Source excerpt.
------------------------------

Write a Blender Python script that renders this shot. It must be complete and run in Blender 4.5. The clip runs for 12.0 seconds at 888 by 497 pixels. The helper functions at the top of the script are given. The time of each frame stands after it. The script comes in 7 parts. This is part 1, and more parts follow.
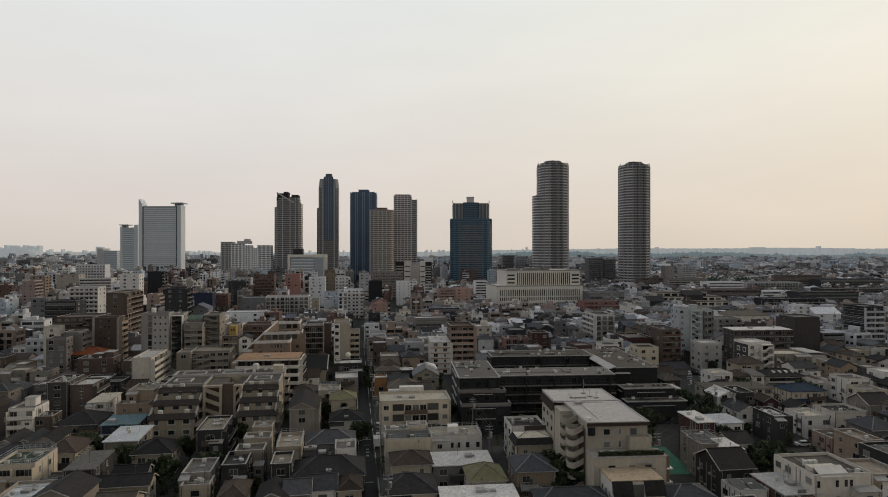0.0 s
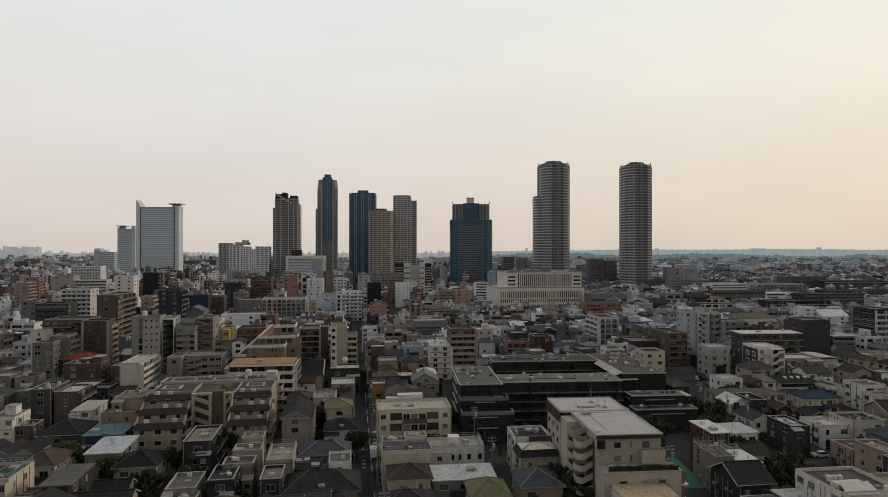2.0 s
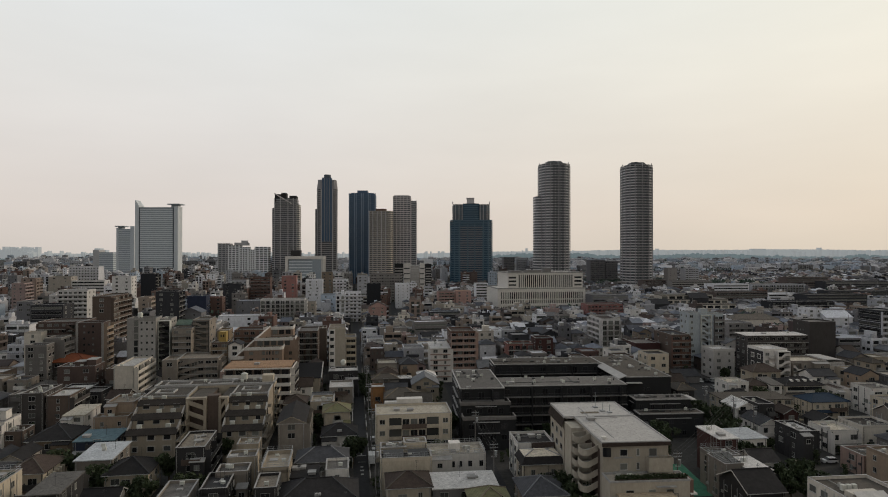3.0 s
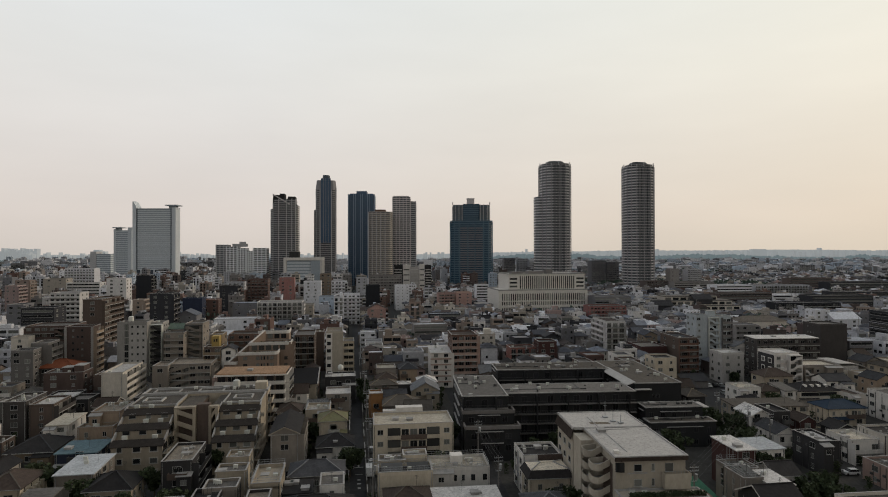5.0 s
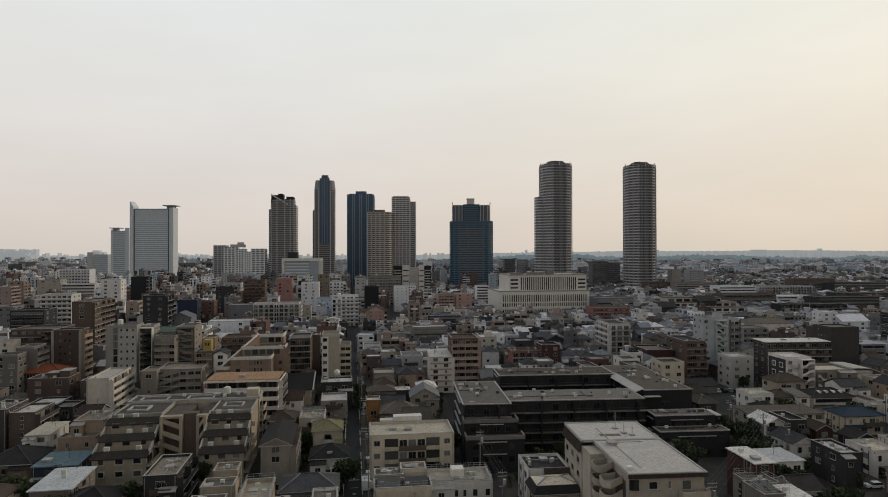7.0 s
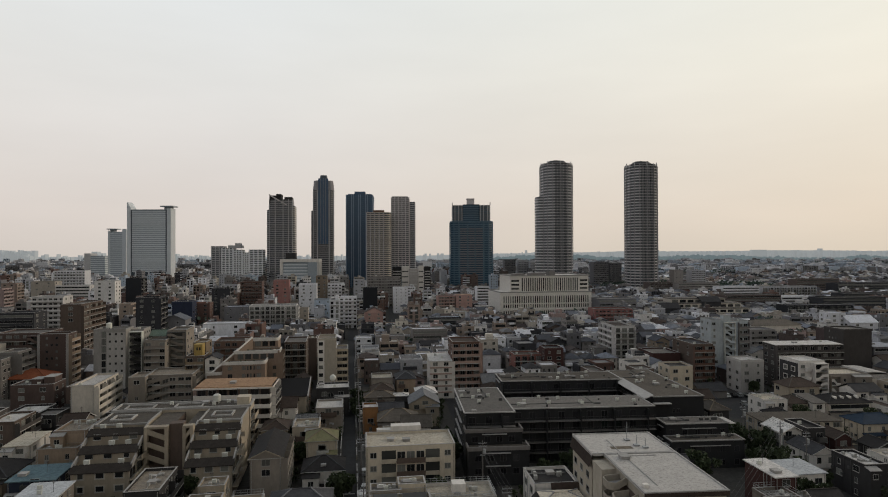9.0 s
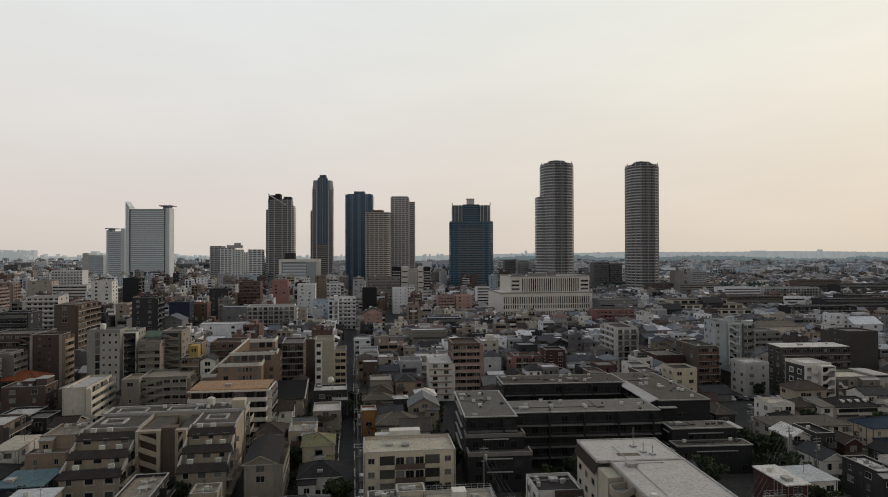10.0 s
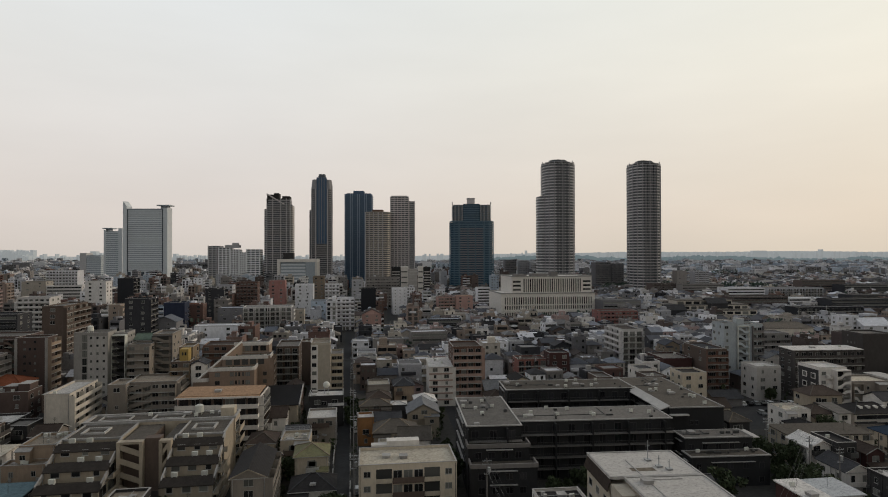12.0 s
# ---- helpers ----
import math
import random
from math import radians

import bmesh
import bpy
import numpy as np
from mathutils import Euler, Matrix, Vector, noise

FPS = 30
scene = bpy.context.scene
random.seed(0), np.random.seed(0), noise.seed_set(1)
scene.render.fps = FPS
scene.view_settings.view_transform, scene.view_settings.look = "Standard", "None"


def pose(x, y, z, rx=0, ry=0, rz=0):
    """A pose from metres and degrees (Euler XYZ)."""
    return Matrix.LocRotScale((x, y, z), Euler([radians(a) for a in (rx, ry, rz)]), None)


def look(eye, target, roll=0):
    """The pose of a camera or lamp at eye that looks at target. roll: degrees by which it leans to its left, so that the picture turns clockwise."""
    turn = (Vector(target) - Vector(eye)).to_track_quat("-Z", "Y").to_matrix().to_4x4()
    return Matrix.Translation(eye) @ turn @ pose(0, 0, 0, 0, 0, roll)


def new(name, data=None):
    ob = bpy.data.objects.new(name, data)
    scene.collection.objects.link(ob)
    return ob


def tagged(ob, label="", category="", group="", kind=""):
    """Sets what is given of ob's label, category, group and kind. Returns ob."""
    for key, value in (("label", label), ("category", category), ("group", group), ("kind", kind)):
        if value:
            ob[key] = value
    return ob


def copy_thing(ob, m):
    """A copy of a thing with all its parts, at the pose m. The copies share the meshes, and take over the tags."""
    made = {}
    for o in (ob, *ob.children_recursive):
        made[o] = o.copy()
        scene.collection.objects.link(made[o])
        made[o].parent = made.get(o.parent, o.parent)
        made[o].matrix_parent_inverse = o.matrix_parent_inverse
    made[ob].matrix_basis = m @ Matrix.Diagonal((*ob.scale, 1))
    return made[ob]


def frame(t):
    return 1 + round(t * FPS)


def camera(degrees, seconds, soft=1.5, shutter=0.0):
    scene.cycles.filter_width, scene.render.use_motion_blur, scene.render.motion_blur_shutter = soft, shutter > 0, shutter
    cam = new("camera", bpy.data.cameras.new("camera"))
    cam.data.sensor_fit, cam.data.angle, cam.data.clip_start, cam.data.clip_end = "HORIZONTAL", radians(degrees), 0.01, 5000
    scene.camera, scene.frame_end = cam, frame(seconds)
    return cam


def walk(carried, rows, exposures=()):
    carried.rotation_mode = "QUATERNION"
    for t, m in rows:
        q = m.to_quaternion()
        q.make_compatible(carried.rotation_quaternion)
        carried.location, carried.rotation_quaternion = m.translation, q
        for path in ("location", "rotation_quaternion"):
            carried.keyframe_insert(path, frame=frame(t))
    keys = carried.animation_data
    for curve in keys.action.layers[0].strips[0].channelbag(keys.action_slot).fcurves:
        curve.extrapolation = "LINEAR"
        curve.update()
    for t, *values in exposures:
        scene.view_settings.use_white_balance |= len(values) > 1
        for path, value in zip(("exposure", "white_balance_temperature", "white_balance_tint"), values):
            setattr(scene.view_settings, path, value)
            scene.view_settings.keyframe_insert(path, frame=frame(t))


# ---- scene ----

------------------------------

What the task requires.
Take the material above from its first line through the line holding "return 1 + round(t * FPS)" and set it down exactly, without the pictures.

Written response.
Write a Blender Python script that renders this shot. It must be complete and run in Blender 4.5. The clip runs for 12.0 seconds at 888 by 497 pixels. The helper functions at the top of the script are given. The time of each frame stands after it. The script comes in 7 parts. This is part 1, and more parts follow.
0.0 s
2.0 s
3.0 s
5.0 s
7.0 s
9.0 s
10.0 s
12.0 s
# ---- helpers ----
import math
import random
from math import radians

import bmesh
import bpy
import numpy as np
from mathutils import Euler, Matrix, Vector, noise

FPS = 30
scene = bpy.context.scene
random.seed(0), np.random.seed(0), noise.seed_set(1)
scene.render.fps = FPS
scene.view_settings.view_transform, scene.view_settings.look = "Standard", "None"


def pose(x, y, z, rx=0, ry=0, rz=0):
    """A pose from metres and degrees (Euler XYZ)."""
    return Matrix.LocRotScale((x, y, z), Euler([radians(a) for a in (rx, ry, rz)]), None)


def look(eye, target, roll=0):
    """The pose of a camera or lamp at eye that looks at target. roll: degrees by which it leans to its left, so that the picture turns clockwise."""
    turn = (Vector(target) - Vector(eye)).to_track_quat("-Z", "Y").to_matrix().to_4x4()
    return Matrix.Translation(eye) @ turn @ pose(0, 0, 0, 0, 0, roll)


def new(name, data=None):
    ob = bpy.data.objects.new(name, data)
    scene.collection.objects.link(ob)
    return ob


def tagged(ob, label="", category="", group="", kind=""):
    """Sets what is given of ob's label, category, group and kind. Returns ob."""
    for key, value in (("label", label), ("category", category), ("group", group), ("kind", kind)):
        if value:
            ob[key] = value
    return ob


def copy_thing(ob, m):
    """A copy of a thing with all its parts, at the pose m. The copies share the meshes, and take over the tags."""
    made = {}
    for o in (ob, *ob.children_recursive):
        made[o] = o.copy()
        scene.collection.objects.link(made[o])
        made[o].parent = made.get(o.parent, o.parent)
        made[o].matrix_parent_inverse = o.matrix_parent_inverse
    made[ob].matrix_basis = m @ Matrix.Diagonal((*ob.scale, 1))
    return made[ob]


def frame(t):
    return 1 + round(t * FPS)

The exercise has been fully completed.